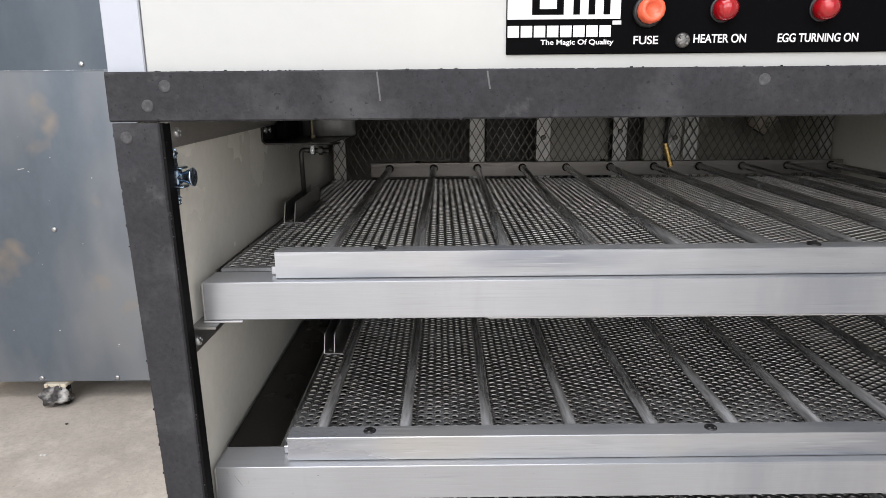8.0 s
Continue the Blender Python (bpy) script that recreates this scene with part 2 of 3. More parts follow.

○ ○ ○ ○ ○ ○ ○

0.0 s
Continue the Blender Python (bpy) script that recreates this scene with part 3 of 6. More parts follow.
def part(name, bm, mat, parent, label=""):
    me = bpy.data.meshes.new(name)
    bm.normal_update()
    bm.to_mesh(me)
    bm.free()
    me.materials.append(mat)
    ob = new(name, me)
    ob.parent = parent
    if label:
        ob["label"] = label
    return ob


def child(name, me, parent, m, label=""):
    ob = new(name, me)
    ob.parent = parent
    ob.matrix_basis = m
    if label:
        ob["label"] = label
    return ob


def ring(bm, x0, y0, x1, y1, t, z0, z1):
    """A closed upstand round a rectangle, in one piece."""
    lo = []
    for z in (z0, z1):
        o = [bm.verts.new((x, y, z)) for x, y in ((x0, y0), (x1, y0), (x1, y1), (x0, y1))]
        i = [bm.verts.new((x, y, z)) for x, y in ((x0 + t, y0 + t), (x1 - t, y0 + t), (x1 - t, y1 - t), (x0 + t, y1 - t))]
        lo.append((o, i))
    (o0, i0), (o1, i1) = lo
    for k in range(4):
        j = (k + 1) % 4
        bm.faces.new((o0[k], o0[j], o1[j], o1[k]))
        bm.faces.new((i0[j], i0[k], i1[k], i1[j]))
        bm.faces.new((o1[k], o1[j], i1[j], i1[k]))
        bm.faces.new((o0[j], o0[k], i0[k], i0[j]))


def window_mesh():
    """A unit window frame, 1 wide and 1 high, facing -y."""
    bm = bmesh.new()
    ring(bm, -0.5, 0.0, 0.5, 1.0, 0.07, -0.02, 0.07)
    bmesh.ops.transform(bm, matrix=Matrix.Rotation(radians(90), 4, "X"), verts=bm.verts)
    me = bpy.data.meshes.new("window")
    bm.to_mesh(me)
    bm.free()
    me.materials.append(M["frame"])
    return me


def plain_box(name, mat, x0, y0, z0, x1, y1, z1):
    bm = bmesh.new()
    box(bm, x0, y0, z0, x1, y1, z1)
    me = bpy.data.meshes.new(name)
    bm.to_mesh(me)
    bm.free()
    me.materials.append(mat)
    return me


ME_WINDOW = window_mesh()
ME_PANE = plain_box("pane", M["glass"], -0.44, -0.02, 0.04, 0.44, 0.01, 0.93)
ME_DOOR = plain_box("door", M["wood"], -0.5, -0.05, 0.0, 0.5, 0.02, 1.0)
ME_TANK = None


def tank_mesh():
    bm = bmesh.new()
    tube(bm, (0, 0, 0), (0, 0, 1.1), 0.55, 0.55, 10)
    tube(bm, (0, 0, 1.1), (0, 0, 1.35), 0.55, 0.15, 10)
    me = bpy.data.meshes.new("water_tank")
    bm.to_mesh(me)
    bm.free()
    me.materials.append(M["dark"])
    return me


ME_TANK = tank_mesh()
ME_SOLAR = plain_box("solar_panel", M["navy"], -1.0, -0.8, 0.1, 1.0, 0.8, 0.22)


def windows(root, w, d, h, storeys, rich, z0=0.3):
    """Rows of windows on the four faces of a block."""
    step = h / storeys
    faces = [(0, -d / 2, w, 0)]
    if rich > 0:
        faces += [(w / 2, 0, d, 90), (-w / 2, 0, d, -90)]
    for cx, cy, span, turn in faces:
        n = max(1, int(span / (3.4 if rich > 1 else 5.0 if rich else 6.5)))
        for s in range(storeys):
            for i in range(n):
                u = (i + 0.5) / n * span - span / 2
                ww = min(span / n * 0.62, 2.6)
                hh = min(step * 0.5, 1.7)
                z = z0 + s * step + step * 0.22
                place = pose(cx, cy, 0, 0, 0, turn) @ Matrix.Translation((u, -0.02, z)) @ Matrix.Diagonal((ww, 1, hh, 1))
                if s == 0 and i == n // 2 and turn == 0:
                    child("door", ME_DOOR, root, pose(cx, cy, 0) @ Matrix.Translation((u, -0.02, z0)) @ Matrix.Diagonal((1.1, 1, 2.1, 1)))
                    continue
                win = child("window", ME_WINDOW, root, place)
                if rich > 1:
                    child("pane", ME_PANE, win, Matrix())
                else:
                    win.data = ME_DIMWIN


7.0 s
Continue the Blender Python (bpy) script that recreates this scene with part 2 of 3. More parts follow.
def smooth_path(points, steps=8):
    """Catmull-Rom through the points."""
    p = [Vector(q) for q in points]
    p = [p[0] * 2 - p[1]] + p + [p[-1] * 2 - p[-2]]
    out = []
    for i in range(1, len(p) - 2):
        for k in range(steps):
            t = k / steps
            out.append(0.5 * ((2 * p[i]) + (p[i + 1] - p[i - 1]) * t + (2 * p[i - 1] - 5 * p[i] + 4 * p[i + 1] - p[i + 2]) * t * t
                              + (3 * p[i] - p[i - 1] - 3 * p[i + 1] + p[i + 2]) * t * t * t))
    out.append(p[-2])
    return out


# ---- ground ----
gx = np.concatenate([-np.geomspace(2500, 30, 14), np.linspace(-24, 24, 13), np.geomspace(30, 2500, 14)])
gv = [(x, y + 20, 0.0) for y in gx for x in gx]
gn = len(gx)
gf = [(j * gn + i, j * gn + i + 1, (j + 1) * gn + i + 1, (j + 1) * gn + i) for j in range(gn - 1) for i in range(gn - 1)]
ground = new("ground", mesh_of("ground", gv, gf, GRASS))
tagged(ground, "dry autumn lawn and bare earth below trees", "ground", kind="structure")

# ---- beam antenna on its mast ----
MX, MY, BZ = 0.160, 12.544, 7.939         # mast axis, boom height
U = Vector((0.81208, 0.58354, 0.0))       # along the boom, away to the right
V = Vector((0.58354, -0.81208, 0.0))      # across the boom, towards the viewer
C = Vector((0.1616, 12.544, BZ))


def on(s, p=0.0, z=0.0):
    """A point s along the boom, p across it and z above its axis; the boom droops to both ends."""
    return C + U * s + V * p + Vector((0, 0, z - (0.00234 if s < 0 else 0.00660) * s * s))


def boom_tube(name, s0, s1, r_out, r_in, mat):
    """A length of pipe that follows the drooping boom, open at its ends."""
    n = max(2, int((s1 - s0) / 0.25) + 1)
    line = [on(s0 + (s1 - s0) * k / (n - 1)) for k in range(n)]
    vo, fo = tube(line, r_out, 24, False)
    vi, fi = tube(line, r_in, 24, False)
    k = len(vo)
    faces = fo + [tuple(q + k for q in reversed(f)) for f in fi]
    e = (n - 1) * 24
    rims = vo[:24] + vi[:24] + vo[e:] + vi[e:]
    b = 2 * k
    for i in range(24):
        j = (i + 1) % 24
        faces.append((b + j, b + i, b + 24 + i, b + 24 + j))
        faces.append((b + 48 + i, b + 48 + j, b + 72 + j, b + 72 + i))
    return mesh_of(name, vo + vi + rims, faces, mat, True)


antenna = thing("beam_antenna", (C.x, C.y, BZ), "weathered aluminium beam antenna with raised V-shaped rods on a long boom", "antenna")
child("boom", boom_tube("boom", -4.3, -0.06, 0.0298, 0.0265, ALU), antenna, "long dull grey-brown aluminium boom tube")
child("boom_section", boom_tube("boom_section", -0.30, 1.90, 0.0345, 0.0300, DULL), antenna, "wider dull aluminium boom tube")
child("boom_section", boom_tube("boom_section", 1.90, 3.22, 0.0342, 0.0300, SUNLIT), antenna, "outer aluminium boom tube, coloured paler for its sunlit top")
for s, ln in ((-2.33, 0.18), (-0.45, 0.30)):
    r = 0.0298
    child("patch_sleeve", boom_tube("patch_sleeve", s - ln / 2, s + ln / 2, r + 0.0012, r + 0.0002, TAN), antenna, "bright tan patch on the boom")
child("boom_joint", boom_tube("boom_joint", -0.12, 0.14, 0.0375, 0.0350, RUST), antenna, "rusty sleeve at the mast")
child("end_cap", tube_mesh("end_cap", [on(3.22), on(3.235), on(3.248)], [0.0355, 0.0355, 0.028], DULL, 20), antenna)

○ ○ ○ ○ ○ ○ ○

Your instructions:
What do the lines above say from the one containing "6. More parts follow." down to the one containing "bm.faces.new((o0[j], o0[k], i0[k], i0[j]))"? Return them exactly, both end lines included, and only them.

Complete answer:
Continue the Blender Python (bpy) script that recreates this scene with part 3 of 6. More parts follow.
def part(name, bm, mat, parent, label=""):
    me = bpy.data.meshes.new(name)
    bm.normal_update()
    bm.to_mesh(me)
    bm.free()
    me.materials.append(mat)
    ob = new(name, me)
    ob.parent = parent
    if label:
        ob["label"] = label
    return ob


def child(name, me, parent, m, label=""):
    ob = new(name, me)
    ob.parent = parent
    ob.matrix_basis = m
    if label:
        ob["label"] = label
    return ob


def ring(bm, x0, y0, x1, y1, t, z0, z1):
    """A closed upstand round a rectangle, in one piece."""
    lo = []
    for z in (z0, z1):
        o = [bm.verts.new((x, y, z)) for x, y in ((x0, y0), (x1, y0), (x1, y1), (x0, y1))]
        i = [bm.verts.new((x, y, z)) for x, y in ((x0 + t, y0 + t), (x1 - t, y0 + t), (x1 - t, y1 - t), (x0 + t, y1 - t))]
        lo.append((o, i))
    (o0, i0), (o1, i1) = lo
    for k in range(4):
        j = (k + 1) % 4
        bm.faces.new((o0[k], o0[j], o1[j], o1[k]))
        bm.faces.new((i0[j], i0[k], i1[k], i1[j]))
        bm.faces.new((o1[k], o1[j], i1[j], i1[k]))
        bm.faces.new((o0[j], o0[k], i0[k], i0[j]))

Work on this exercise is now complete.